Write out, exactly as given, every line from the one holding "what is given" to the one holding "for path, value", including both.

• _LISTED RECORDS_:
########
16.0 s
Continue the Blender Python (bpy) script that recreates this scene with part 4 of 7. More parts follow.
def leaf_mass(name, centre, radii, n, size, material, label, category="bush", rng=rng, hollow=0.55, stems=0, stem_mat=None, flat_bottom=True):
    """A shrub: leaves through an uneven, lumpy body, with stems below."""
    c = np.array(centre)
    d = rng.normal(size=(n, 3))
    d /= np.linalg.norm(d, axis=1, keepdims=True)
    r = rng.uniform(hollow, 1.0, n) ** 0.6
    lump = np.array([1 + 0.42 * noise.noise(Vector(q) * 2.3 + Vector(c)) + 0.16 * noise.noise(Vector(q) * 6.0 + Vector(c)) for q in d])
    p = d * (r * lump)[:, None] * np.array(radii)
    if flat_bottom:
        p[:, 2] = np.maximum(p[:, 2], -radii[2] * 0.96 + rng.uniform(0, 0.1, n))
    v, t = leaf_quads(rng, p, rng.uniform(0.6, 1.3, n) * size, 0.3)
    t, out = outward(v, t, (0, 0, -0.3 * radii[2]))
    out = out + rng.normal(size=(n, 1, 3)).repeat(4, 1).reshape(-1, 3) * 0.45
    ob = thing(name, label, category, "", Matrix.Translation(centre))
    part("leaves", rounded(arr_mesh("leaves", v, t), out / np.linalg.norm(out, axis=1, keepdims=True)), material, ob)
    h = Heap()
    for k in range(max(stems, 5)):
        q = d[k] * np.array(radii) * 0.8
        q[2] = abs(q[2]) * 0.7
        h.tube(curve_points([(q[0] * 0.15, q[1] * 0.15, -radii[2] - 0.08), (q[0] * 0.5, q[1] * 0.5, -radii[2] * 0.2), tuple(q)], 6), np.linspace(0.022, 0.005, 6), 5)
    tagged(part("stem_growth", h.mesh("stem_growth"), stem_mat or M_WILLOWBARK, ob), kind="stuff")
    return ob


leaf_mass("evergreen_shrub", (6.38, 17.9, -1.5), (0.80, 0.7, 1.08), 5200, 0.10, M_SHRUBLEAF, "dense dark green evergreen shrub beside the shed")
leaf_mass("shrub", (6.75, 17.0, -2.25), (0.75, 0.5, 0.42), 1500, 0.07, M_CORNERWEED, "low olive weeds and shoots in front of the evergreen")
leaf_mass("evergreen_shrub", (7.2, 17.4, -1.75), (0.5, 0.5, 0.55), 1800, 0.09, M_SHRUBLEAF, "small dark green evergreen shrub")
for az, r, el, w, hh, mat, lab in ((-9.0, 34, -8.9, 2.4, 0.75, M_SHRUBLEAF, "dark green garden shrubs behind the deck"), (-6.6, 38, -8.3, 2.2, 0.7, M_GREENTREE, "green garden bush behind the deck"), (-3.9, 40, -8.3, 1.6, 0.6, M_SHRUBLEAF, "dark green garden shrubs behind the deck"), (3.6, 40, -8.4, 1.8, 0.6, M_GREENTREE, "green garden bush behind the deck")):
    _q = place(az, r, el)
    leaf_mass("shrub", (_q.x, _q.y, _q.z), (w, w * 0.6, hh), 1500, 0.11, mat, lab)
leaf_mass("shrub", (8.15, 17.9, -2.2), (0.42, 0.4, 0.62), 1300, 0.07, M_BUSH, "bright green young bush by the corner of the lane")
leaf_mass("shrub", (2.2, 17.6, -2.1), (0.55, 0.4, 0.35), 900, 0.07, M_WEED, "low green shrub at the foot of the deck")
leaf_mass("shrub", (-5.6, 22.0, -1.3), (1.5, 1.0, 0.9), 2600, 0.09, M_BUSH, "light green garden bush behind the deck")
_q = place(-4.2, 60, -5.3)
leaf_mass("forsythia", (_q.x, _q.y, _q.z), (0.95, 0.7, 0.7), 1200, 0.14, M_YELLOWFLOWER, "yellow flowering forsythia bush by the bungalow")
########
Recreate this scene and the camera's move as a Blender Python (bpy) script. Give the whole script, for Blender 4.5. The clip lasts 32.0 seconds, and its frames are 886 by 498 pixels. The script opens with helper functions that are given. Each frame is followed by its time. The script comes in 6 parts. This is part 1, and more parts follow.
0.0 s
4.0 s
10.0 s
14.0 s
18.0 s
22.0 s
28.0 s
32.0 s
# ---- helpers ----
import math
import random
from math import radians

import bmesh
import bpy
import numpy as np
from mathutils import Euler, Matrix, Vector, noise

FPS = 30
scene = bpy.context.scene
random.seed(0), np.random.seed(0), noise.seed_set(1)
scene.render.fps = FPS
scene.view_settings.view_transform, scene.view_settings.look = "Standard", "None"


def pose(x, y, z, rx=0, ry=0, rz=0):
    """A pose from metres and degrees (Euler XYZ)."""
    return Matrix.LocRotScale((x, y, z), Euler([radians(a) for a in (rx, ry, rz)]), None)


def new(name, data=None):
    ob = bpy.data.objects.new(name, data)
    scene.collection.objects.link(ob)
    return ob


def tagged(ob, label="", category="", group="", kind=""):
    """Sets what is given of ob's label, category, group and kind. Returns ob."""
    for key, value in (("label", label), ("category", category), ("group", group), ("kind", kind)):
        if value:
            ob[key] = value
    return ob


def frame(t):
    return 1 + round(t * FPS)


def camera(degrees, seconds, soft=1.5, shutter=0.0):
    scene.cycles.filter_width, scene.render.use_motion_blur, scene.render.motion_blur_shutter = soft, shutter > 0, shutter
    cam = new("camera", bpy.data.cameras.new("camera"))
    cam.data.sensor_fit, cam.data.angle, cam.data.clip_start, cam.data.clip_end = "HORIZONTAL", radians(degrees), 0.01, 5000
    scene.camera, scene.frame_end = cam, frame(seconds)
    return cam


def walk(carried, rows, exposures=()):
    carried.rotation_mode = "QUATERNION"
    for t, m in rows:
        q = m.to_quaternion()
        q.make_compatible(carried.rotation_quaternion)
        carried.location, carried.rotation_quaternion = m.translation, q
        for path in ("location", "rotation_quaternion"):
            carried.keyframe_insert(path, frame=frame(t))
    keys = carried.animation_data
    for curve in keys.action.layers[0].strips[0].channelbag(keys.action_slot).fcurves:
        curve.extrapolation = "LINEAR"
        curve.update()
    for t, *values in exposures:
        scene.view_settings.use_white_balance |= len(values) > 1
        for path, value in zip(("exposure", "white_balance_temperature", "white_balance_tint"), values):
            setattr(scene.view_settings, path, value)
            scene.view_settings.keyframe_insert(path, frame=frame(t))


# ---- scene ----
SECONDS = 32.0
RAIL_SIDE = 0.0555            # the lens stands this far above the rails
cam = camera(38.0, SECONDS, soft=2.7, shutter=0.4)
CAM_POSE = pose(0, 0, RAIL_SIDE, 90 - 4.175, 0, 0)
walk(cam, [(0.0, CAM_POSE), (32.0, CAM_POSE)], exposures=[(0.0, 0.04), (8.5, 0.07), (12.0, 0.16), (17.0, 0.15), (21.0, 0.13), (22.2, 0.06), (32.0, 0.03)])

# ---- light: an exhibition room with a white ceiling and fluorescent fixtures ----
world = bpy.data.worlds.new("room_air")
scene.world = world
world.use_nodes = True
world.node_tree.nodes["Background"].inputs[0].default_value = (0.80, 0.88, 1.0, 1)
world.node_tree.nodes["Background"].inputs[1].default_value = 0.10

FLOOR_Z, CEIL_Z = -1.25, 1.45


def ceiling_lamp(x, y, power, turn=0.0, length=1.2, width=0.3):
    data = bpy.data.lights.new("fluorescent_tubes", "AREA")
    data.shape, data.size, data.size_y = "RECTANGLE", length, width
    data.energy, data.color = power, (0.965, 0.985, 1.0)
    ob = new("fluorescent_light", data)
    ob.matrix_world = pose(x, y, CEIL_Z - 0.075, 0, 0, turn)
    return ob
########
• _FULL ANSWER_:
    """Sets what is given of ob's label, category, group and kind. Returns ob."""
    for key, value in (("label", label), ("category", category), ("group", group), ("kind", kind)):
        if value:
            ob[key] = value
    return ob


def frame(t):
    return 1 + round(t * FPS)


def camera(degrees, seconds, soft=1.5, shutter=0.0):
    scene.cycles.filter_width, scene.render.use_motion_blur, scene.render.motion_blur_shutter = soft, shutter > 0, shutter
    cam = new("camera", bpy.data.cameras.new("camera"))
    cam.data.sensor_fit, cam.data.angle, cam.data.clip_start, cam.data.clip_end = "HORIZONTAL", radians(degrees), 0.01, 5000
    scene.camera, scene.frame_end = cam, frame(seconds)
    return cam


def walk(carried, rows, exposures=()):
    carried.rotation_mode = "QUATERNION"
    for t, m in rows:
        q = m.to_quaternion()
        q.make_compatible(carried.rotation_quaternion)
        carried.location, carried.rotation_quaternion = m.translation, q
        for path in ("location", "rotation_quaternion"):
            carried.keyframe_insert(path, frame=frame(t))
    keys = carried.animation_data
    for curve in keys.action.layers[0].strips[0].channelbag(keys.action_slot).fcurves:
        curve.extrapolation = "LINEAR"
        curve.update()
    for t, *values in exposures:
        scene.view_settings.use_white_balance |= len(values) > 1
        for path, value in zip(("exposure", "white_balance_temperature", "white_balance_tint"), values):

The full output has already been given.